>> BEGIN Material

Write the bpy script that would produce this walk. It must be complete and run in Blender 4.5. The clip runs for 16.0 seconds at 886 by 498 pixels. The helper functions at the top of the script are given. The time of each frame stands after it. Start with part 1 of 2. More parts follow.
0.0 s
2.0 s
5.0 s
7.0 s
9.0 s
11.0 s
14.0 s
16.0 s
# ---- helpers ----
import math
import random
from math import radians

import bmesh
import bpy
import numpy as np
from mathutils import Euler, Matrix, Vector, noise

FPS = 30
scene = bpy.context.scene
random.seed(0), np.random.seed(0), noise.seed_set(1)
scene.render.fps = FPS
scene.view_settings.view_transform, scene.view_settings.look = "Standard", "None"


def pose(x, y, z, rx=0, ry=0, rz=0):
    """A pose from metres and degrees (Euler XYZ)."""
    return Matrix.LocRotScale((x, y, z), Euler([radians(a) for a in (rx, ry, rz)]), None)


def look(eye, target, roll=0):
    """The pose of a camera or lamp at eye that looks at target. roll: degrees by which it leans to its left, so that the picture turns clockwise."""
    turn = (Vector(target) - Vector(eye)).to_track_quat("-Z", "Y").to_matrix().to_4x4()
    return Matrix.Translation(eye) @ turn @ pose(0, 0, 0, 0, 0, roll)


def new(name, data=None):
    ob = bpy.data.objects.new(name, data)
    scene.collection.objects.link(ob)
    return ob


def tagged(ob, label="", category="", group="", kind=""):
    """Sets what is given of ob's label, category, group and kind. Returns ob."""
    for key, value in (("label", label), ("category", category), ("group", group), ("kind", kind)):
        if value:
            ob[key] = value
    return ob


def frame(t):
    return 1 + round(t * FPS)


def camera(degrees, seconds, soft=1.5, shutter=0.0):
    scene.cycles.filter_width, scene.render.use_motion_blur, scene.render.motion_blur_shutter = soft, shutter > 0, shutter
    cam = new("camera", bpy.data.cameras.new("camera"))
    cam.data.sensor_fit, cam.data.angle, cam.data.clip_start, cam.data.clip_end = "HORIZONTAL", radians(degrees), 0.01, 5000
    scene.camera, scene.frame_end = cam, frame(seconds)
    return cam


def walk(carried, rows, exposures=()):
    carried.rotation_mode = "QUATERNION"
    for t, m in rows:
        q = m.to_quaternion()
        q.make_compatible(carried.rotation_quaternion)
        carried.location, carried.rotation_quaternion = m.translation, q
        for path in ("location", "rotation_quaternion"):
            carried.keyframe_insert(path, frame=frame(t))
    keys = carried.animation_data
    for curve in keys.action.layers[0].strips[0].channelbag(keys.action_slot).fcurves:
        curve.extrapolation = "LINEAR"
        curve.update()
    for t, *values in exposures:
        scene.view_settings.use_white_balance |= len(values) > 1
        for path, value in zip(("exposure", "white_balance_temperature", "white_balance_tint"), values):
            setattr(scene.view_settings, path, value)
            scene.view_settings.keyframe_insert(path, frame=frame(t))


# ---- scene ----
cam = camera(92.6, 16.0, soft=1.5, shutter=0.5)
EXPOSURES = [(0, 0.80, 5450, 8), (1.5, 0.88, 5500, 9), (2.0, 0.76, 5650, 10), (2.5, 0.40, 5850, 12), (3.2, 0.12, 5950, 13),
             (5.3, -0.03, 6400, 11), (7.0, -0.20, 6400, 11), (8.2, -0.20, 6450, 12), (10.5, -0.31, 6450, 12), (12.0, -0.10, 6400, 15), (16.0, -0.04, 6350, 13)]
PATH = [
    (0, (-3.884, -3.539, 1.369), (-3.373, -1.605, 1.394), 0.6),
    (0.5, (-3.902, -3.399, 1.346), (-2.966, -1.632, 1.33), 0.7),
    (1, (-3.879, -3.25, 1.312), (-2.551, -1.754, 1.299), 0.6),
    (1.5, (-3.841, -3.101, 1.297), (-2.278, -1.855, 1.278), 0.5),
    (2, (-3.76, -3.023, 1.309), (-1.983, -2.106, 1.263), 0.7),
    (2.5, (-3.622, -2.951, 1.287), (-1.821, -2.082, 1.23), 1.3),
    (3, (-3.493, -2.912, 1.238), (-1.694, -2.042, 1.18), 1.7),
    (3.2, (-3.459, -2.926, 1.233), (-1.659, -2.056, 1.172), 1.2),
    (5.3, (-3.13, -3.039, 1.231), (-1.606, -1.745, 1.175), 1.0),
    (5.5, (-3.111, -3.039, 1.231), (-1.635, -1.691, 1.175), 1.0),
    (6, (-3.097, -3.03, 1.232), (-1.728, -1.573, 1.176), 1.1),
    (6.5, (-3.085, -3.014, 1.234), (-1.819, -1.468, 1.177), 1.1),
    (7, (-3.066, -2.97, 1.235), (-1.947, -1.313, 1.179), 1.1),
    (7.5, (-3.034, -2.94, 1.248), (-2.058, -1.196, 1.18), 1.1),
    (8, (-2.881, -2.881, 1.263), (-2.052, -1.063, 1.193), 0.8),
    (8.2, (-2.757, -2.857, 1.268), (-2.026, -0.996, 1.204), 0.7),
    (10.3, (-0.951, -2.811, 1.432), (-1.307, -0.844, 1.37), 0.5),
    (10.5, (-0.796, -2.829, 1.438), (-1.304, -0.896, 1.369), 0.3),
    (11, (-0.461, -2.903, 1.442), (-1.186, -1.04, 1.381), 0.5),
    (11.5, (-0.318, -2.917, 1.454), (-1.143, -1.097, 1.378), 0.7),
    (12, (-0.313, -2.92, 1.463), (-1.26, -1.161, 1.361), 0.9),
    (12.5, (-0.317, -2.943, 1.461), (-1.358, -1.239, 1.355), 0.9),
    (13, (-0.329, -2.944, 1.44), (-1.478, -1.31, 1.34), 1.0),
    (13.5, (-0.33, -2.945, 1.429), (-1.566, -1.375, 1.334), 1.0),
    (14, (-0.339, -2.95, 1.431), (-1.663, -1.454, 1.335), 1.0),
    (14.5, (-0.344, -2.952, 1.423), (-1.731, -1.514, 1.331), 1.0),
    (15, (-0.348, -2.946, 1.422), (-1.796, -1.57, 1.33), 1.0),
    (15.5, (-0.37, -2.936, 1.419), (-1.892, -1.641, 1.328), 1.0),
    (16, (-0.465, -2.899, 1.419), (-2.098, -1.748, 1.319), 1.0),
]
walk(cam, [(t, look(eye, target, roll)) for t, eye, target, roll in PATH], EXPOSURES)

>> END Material
>> BEGIN Material

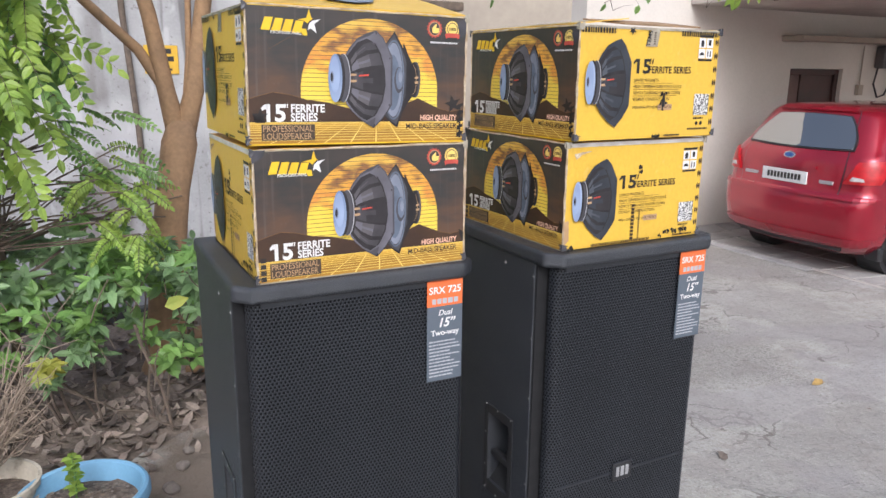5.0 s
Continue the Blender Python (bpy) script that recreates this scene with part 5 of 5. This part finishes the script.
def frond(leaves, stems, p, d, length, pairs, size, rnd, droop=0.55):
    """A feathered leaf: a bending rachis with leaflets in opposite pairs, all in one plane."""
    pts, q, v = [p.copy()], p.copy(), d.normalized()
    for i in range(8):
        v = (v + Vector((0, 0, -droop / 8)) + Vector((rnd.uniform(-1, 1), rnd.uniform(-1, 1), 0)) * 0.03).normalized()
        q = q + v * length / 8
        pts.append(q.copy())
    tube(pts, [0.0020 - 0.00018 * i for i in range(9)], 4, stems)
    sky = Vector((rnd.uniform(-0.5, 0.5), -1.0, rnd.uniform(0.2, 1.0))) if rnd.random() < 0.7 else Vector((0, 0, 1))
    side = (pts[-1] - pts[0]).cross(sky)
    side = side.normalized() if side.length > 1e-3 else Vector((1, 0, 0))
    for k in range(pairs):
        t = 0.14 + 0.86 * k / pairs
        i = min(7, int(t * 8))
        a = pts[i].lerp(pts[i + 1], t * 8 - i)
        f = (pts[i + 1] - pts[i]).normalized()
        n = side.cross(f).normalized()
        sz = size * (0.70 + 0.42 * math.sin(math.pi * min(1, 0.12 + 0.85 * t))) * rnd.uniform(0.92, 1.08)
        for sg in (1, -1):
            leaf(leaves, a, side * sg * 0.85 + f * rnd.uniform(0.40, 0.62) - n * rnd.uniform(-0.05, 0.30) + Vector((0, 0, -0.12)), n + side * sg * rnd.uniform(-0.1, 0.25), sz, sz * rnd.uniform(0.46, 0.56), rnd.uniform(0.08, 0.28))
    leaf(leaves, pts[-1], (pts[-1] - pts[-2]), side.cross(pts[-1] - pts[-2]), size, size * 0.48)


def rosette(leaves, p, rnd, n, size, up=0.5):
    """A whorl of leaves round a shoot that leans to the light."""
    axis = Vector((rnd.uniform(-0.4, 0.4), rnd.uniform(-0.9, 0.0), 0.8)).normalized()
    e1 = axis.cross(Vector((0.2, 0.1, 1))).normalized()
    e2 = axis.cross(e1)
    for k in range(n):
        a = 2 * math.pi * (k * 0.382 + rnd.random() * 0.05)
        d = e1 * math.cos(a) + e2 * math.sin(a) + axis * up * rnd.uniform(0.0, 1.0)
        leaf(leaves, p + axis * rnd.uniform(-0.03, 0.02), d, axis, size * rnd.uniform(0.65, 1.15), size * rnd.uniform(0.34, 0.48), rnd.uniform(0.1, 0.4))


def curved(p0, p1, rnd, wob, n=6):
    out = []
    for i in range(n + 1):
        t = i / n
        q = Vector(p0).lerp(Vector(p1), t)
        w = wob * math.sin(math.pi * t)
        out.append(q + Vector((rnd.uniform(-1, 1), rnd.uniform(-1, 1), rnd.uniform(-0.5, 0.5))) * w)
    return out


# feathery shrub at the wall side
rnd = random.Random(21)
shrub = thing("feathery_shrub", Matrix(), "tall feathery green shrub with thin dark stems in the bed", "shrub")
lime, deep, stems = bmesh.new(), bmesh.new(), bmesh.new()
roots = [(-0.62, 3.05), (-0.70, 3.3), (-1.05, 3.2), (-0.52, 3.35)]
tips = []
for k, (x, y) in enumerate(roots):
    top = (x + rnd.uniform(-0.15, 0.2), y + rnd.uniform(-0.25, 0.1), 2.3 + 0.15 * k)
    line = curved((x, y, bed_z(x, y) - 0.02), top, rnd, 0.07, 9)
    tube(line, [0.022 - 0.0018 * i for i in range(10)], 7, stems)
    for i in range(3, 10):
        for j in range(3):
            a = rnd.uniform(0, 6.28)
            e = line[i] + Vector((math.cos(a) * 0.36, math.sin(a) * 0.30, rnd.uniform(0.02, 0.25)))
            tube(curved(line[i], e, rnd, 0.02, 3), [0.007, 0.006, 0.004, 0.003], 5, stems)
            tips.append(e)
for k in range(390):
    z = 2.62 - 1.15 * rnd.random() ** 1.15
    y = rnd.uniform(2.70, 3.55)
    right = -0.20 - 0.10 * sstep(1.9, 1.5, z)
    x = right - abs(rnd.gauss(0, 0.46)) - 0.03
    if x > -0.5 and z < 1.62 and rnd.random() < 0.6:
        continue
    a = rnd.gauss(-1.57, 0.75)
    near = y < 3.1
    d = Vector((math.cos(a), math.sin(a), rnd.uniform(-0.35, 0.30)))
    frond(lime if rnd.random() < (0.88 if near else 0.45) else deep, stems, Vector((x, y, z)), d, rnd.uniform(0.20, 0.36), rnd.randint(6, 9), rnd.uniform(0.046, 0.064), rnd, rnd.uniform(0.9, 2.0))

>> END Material

*What is being asked*
Extract, from the listing above, every line where the string "noise" occurs.

*Completed exercise*
from mathutils import Euler, Matrix, Vector, noise
random.seed(0), np.random.seed(0), noise.seed_set(1)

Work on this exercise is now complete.